Is this the kind of heroine we need to emulate? Yes. Esther is stricken with illness because of a selfless act; she is accepting of her fate because, as she claims, she has never been a vain person; and she is moved greatly by the plight of her mother even thought that mother abandoned her. Furthermore, she is willing to forego the financial security of John Jarndyce in order to settle for a comfortable country living with a lowly, respectable doctor (we believe, as we do of Mr. Bingley and Jane in Pride and Prejudice, that they will immediately give whatever security they have away for the greater good). She receives nothing from the cursed Jarndyce and Jarndyce will; but we know that her happiness never rested on its result. In fact, we believe that Esther is grateful for the confounded case because it strung together a wild and wonderful story knotting her together with people who build a makeshift family and, through it, she becomes a friend, mentor, guide, and lover.
I find it interesting that Esther is the namesake of one of the most beautiful heroines in history: the strong and impassioned queen in the Bible who, not unlike a modern-day reality show contestant, “beat out” numerous women in line to the throne because of her beauty and grace.
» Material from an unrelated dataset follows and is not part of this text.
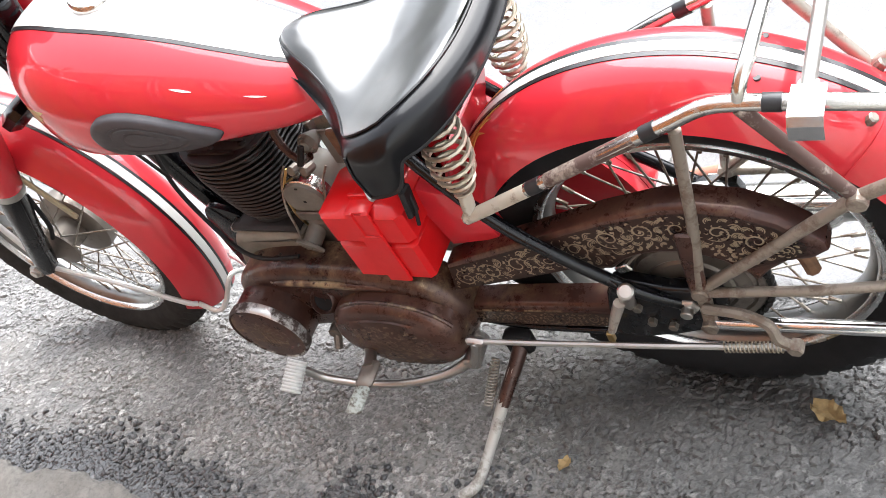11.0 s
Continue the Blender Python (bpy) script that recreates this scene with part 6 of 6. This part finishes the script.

Our Esther is not blessed with the angelic features of Lucie Manette or Dora Spenlow, but she is blessed with conviction and resolve. To put it plainly, she has a good head on her shoulders and while she’d never grace the front of a magazine or be a contestant on The Bachelorette, she certainly speaks greatly about the superfluous nature of physical obsession.
Rachel McMillan blogs at A Fair Substitute for Heaven.
Lovely. Esther is one of my favorite Dickens characters. A most splendid analysis of her.
Posted by: Christy | June 03, 2012 at 11:54 PM
Absolutely LOVE this.
Posted by: Ruth | June 04, 2012 at 08:27 AM
Great article, Rachel. =)
Posted by: Charity | June 04, 2012 at 09:26 AM
"Gentlemen sported broad shoulders and mustached faces and women squeezed themselves betwixt whalebone trappings to acquire the perfect hourglass."
Women "squeezed" themselves in whalebone trappings to acquire a balance of lower back and bust support.